Que la théologie soit vraiment au service de la prédication de la Parole de Dieu ne supprime pas la nécessité de recherches approfondies, mais permet de bien situer celles-ci. Le théologien doit s’interroger sur l’emploi de son temps. Si sa recherche peut aider la communauté chrétienne, il est sans doute nécessaire de lui consacrer du temps et de l’énergie. Mais ce n’est pas toujours le cas. Par ailleurs, il convient de se demander si dans un programme d’étude, certaines problématiques ne sont pas prématurées. Pour beaucoup d’étudiants, il vaut mieux approfondir les thèmes essentiels que perdre son temps sur des questions marginales. Les problèmes plus subtils seront abordés au fur et à meure que l’on apercevra les enjeux.

IV. Questions de méthode

On ne s’improvise pas théologien. Dans la ligne de ce qui vient d’être dit, il faut garder sans cesse une vision d’ensemble du mystère chrétien. En ce sens, une bonne connaissance du Catéchisme de l’Église Catholique est une propédeutique indispensable.

Dans un second temps il importe d’acquérir des outils méthodologiques. Tout d’abord en histoire : histoire du peuple juif, histoire de la rédaction de la Bible, histoire de l’Église.

Ensuite en philosophie. Une bonne connaissance de la philosophie ancienne et médiévale est évidemment nécessaire pour étudier les Pères de l’Église et les docteurs scolastiques.

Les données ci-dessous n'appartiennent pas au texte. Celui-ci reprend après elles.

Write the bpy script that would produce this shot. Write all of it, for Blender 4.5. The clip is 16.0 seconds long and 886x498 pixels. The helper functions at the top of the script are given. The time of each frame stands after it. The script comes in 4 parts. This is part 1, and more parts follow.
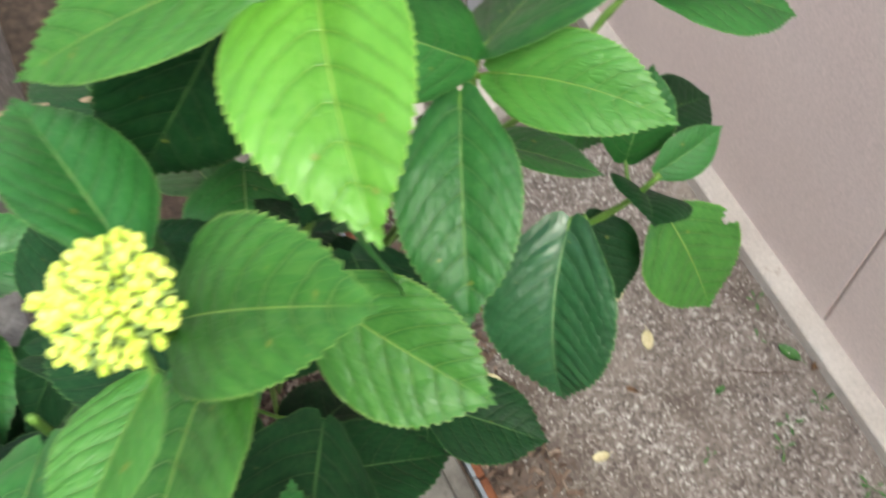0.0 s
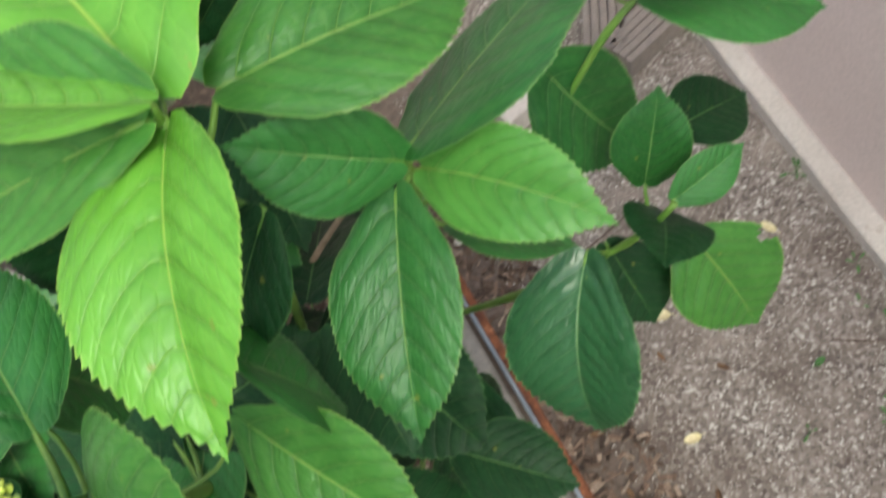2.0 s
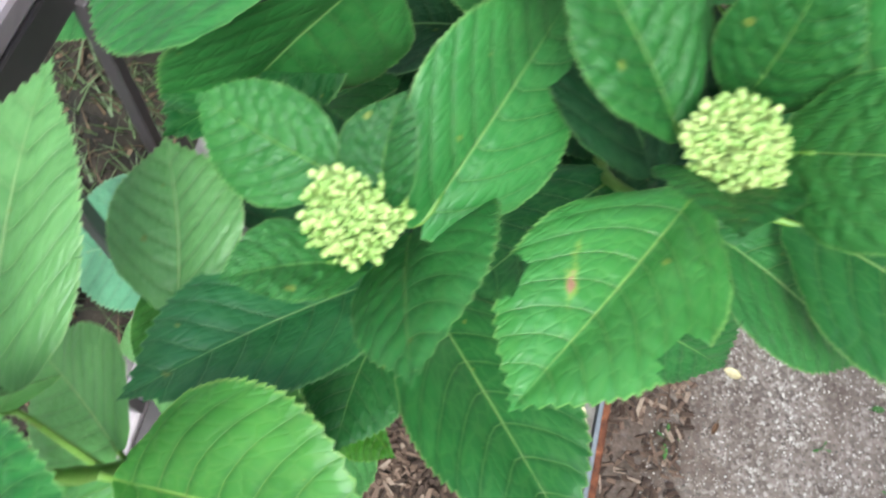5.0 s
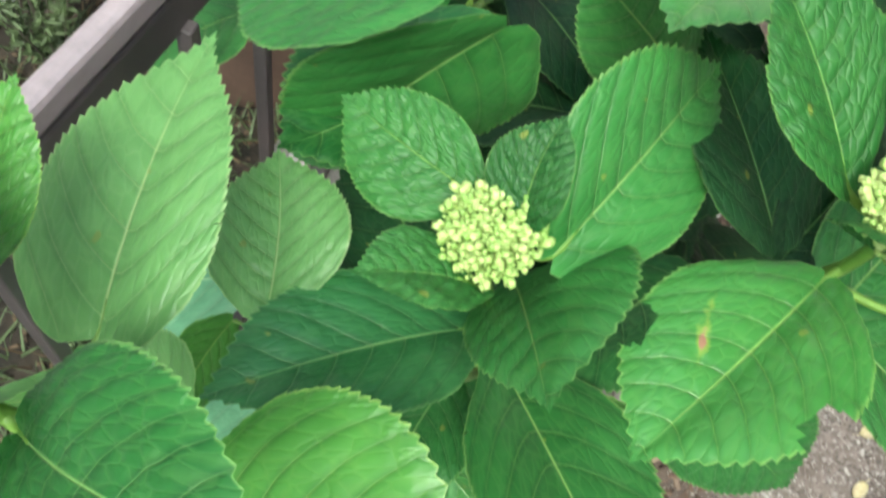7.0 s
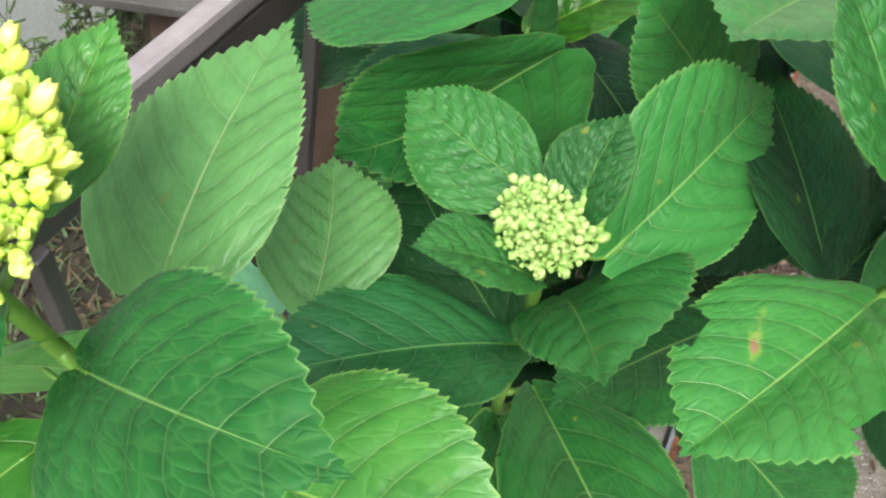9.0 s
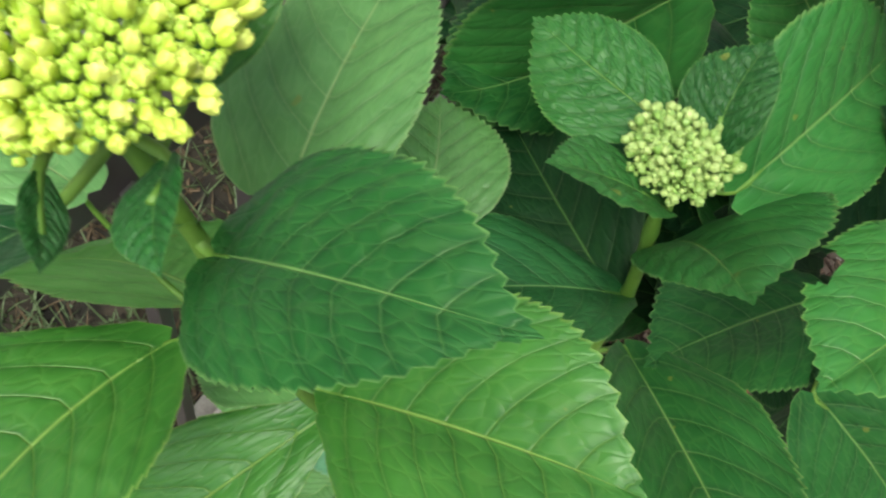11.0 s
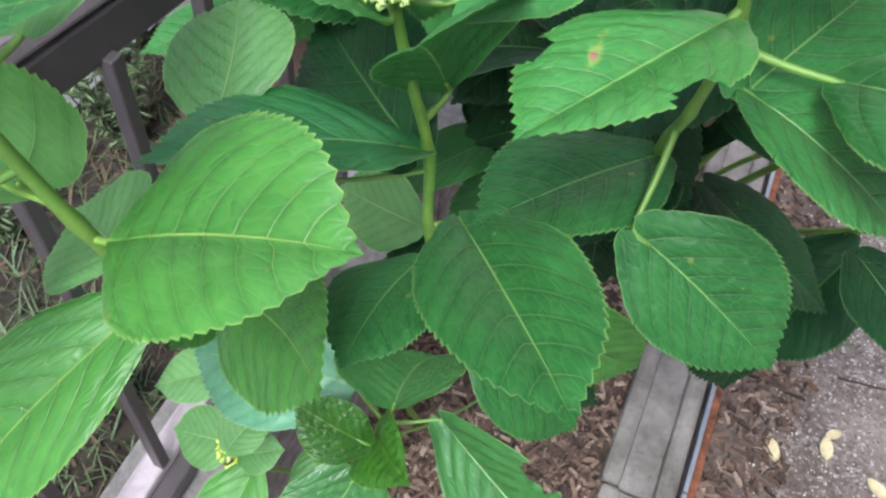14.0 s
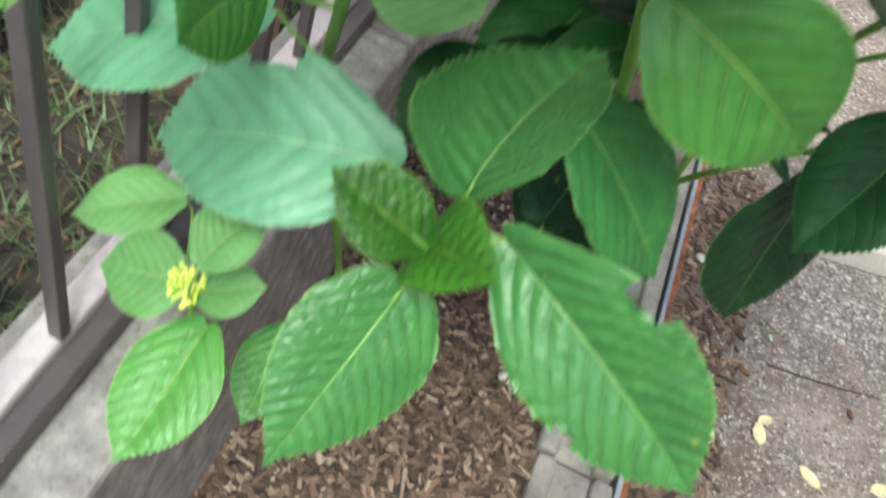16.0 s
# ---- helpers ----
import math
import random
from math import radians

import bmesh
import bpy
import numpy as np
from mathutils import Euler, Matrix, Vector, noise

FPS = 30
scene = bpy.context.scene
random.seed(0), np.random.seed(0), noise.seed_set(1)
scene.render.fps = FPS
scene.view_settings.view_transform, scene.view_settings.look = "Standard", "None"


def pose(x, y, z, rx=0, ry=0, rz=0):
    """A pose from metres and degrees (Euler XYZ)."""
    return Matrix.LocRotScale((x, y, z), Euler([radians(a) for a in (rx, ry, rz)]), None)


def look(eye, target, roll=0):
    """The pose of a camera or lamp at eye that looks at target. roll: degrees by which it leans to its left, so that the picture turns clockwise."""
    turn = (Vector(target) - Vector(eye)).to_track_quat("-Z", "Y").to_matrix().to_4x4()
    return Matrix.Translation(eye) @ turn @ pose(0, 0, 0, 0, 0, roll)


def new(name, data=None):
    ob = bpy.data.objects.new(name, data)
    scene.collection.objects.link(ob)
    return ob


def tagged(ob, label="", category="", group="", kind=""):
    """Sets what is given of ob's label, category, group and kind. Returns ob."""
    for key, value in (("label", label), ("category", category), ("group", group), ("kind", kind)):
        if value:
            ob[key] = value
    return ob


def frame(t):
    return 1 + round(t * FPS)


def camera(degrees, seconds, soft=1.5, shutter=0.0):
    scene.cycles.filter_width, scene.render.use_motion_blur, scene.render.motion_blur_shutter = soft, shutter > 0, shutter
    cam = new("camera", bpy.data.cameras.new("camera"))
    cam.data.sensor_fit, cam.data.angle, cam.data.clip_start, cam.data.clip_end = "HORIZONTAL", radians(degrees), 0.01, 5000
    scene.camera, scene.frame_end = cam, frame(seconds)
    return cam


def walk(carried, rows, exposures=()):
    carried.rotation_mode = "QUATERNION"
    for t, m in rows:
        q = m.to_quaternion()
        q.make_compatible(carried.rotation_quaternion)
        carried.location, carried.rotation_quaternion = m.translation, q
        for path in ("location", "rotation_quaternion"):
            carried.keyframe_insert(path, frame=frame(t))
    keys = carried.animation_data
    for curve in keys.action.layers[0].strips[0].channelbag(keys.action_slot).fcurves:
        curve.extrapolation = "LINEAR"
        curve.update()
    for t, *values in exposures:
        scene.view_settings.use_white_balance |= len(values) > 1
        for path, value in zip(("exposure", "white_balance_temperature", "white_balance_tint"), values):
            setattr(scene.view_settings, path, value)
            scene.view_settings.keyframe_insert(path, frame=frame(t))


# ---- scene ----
cam = camera(54.0, 16.0, soft=2.3, shutter=0.7)
walk(cam, [
    (0, look((0.0018, 0.0028, 1.5287), (0.1784, 0.4825, 0.6692), -8.19)),
    (0.5, look((0.0523, 0.0310, 1.5212), (0.2029, 0.4574, 0.6293), -10.15)),
    (1, look((0.0817, 0.0379, 1.5443), (0.1920, 0.5174, 0.6737), -17.58)),
    (1.5, look((0.1174, 0.0419, 1.5400), (0.2142, 0.5510, 0.6848), -21.64)),
    (2, look((0.1238, 0.0365, 1.5318), (0.1474, 0.5306, 0.6627), -27.94)),
    (2.5, look((0.1125, 0.0396, 1.5081), (0.0882, 0.4903, 0.6157), -30.22)),
    (3, look((0.0609, 0.0098, 1.5039), (0.0323, 0.4572, 0.6101), -25.43)),
    (3.5, look((-0.0266, -0.0088, 1.4701), (-0.0470, 0.4179, 0.5659), -14.62)),
    (4, look((-0.0790, -0.0241, 1.4676), (-0.1040, 0.3499, 0.5405), -5.01)),
    (4.4, look((-0.1263, -0.0451, 1.4448), (-0.1239, 0.3027, 0.5072), 6.60)),
    (4.7, look((-0.1589, -0.0652, 1.4256), (-0.1484, 0.2698, 0.4835), 12.67)),
    (6.8, look((-0.2112, -0.1122, 1.3829), (-0.2279, 0.3211, 0.4818), 20.75)),
    (7, look((-0.2106, -0.1167, 1.3842), (-0.2391, 0.3414, 0.4958), 20.05)),
    (7.5, look((-0.2112, -0.1164, 1.3818), (-0.2783, 0.3764, 0.5143), 16.81)),
    (8, look((-0.2155, -0.1409, 1.3742), (-0.2814, 0.3929, 0.5311), 19.88)),
    (8.2, look((-0.2105, -0.1474, 1.3723), (-0.2785, 0.3974, 0.5365), 20.28)),
    (10.3, look((-0.2071, -0.1515, 1.3552), (-0.3409, 0.3568, 0.5044), 14.58)),
    (10.5, look((-0.2108, -0.1606, 1.3435), (-0.3249, 0.3653, 0.5006), 17.72)),
    (11, look((-0.2204, -0.1775, 1.3454), (-0.3502, 0.3410, 0.5002), 17.59)),
    (11.5, look((-0.2327, -0.1805, 1.3635), (-0.3872, 0.3359, 0.5212), 13.81)),
    (11.8, look((-0.2422, -0.1930, 1.3827), (-0.4402, 0.3230, 0.5493), 9.87)),
    (12, look((-0.2443, -0.2037, 1.3908), (-0.4611, 0.3149, 0.5637), 8.85)),
    (12.4, look((-0.2280, -0.2222, 1.3938), (-0.4427, 0.3172, 0.5796), 11.06)),
    (12.7, look((-0.1963, -0.2407, 1.3908), (-0.4111, 0.3110, 0.5848), 11.45)),
    (13, look((-0.1587, -0.2512, 1.3740), (-0.3780, 0.3013, 0.5698), 10.83)),
    (13.3, look((-0.1299, -0.2440, 1.3517), (-0.3388, 0.2961, 0.5365), 10.05)),
    (13.6, look((-0.1131, -0.2261, 1.3378), (-0.3024, 0.3102, 0.5153), 8.82)),
    (14, look((-0.1040, -0.2066, 1.3338), (-0.2759, 0.3390, 0.5135), 7.27)),
    (14.3, look((-0.1104, -0.2140, 1.3179), (-0.2809, 0.3183, 0.4887), 7.50)),
    (14.6, look((-0.1261, -0.2171, 1.2873), (-0.2810, 0.3047, 0.4484), 9.79)),
    (15, look((-0.1492, -0.2096, 1.2374), (-0.2542, 0.3187, 0.3948), 15.46)),
    (15.2, look((-0.1596, -0.2115, 1.2098), (-0.2438, 0.3371, 0.3780), 18.02)),
    (15.6, look((-0.1758, -0.2386, 1.1493), (-0.2337, 0.3856, 0.3702), 21.20)),
    (16, look((-0.1885, -0.2850, 1.0795), (-0.2138, 0.3704, 0.3246), 24.37)),
], [
    (0.0, 1.88, 6700, -4), (2.5, 1.68, 6600, -4), (3.5, 1.72, 6250, -4), (4.5, 2.14, 5950, -3), (6.8, 2.17, 6550, -9), (8.2, 2.1, 6550, -9), (11.0, 1.47, 6850, -9), (11.5, 1.05, 6550, -6), (11.8, 0.92, 6350, -3),
    (12.1, 0.95, 6900, 0), (12.5, 1.1, 7800, 2), (13.0, 1.5, 9600, 4), (13.5, 2.1, 8800, 5), (14.0, 2.15, 5900, 4), (14.5, 2.1, 5950, 4), (15.0, 2.1, 6050, 4), (15.5, 2.28, 5950, 1), (16.0, 2.3, 6350, -8),
])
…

Mais la philosophie n’est pas l’étude de l’histoire des doctrines philosophiques. Elle est d’abord un effort pour penser par soi-même. L’apprenti philosophe doit savoir raisonner, analyser un texte, traiter une question simple. En ce qui concerne l’étude de la philosophie moderne, il faut faire preuve de discernement. Certains auteurs sont des classiques qu’on ne peut ignorer. Mais seul les plus doués peuvent tirer profit d’une confrontation avec les maîtres du soupçon. En Écriture Sainte, il est plus important de lire et d’analyser les textes en tenant compte des acquis incontestables de l’exégèse scientifique que de se perdre dans les controverses des spécialistes. Il faut pratiquer l’exégèse et non étudier les exégètes.

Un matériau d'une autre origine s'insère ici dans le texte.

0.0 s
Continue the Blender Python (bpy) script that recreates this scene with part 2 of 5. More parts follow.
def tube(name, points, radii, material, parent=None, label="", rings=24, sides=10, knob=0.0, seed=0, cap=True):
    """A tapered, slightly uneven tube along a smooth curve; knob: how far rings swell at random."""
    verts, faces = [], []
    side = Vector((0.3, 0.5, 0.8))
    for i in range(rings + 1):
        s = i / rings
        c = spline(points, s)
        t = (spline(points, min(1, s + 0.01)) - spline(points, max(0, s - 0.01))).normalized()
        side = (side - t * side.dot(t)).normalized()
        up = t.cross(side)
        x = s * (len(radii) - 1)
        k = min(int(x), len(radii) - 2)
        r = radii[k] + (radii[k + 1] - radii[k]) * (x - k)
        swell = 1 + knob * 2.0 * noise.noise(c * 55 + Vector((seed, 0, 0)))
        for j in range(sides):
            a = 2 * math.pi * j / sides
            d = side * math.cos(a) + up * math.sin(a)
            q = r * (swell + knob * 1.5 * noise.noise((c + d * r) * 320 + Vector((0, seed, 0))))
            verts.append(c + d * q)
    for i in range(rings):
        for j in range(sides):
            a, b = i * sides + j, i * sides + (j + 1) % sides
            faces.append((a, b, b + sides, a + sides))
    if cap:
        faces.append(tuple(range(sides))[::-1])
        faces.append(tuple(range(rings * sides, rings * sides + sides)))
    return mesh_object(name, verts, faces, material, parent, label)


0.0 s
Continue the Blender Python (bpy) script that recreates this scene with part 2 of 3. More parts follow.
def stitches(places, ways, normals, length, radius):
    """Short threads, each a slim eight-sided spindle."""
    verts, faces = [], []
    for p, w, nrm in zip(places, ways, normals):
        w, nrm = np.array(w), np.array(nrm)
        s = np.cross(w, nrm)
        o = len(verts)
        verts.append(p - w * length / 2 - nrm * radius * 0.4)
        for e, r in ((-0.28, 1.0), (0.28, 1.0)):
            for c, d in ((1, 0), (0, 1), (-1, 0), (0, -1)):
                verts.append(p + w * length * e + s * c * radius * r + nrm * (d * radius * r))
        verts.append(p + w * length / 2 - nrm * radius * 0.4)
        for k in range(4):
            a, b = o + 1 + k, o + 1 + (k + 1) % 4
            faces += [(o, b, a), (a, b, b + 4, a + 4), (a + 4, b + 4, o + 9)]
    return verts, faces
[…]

En ce qui concerne la théologie proprement dite, il ne faut jamais perdre de vue son objet propre qui est la foi de l’Église. Mettre en lumière ce que l’Église a toujours cru ne va pas de soi. Il faut que l’apprenti théologien sache mener un travail de recherche sur un point précis, afin de bien distinguer ce qui fait partie de la doctrine de la foi, et ce qui relève de la légitime diversité protégée par l’Église. Ensuite, il pourra tenter un travail plus spéculatif pour penser sa foi et surtout l’exprimer de manière claire.

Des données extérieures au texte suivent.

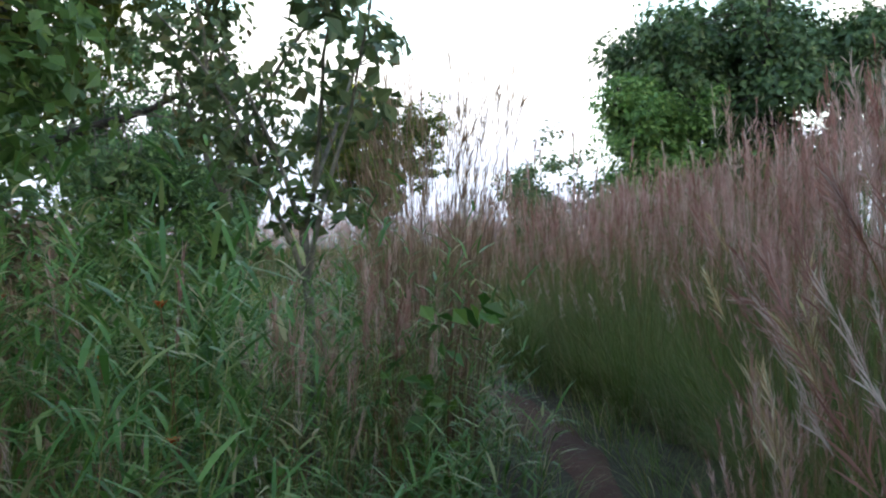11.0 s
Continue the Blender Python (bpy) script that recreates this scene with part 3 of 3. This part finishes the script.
tree("tangled_shrub", -0.7, 19.4, 3.7, 1.3, "tangled olive shrub behind the green grass", M_LEAF_OLIVE, bark=M_BARK_PALE, seed=17, tufts=110, per=30, trunk_r=0.06, crown_low=0.05, leaf=0.10, tuft=0.3, category="shrub")
tree("low_shrub", 0.1, 18.1, 1.9, 0.8, "low brownish shrub among the tall grass", M_DRY, bark=M_BARK_PALE, seed=18, tufts=70, per=40, trunk_r=0.03, crown_low=0.1, leaf=0.08, tuft=0.22, category="shrub")
tree("green_shrub", 0.9, 19.5, 1.8, 0.75, "rounded green shrub in the thicket", M_LEAF_MID, bark=M_BARK_PALE, seed=19, tufts=90, per=50, trunk_r=0.03, crown_low=0.05, leaf=0.09, tuft=0.24, category="shrub")
tree("green_shrub", 0.0, 21.2, 2.1, 0.9, "rounded green shrub in the thicket", M_LEAF_MID, bark=M_BARK_PALE, seed=20, tufts=100, per=50, trunk_r=0.03, crown_low=0.05, leaf=0.09, tuft=0.26, category="shrub")
tree("dense_tree", 12.6, 34.0, 9.8, 4.1, "tall dense dark green tree behind the grass", M_LEAF_DARK, seed=8, tufts=560, per=95, trunk_r=0.28, crown_low=0.06, leaf=0.19, tuft=0.66, lobes=30)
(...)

Il faut du temps et du travail pour acquérir ces compétences fondamentales. Une fois celle-ci acquises, il devient possible de se spécialiser, d’approfondir un point précis et de chercher une confrontation avec des travaux critiques. Il y a assurément fort à faire pour celui qui veut relever les défis lancés à la foi par la science et la philosophie contemporaines. Mais, pour ce faire, il faut d’abord être sûr d’en avoir les moyens et ensuite avoir bien mis en place la formation fondamentale qui vient d’être décrite.

Conclusion

Si les thèses qui viennent d’être développées sont exactes, il apparaît que l’Église, dans son ensemble, ne peut se désintéresser de la vie intellectuelle. Les études chrétiennes ne sont pas réservées à une élite mais doivent être développées selon les besoins de chacun. Une communauté chrétienne doit aider chacun de ses membres à acquérir la formation intellectuelle la plus adaptée possible.

P. Laurent Sentis, prêtre, docteur en théologie. Professeur de théologie morale au séminaire de Toulon.

[1] Discours de la Méthode, première partie, La Pléiade, NRF, 1937, p 96.

[2] IIa IIae q.166. La studiosité est rattachée à la tempérance. Elle modère en effet le désir de connaissance intellectuelle. Saint Thomas mentionne un vice par excès qu’est la curiosité. Mais il est clair qu’on peut aussi pécher par défaut ou par un désir désordonné.

[3] Jean-Paul II, Exhortation pastorale du 25 mars 1992 : Pastores dabo vobis §42.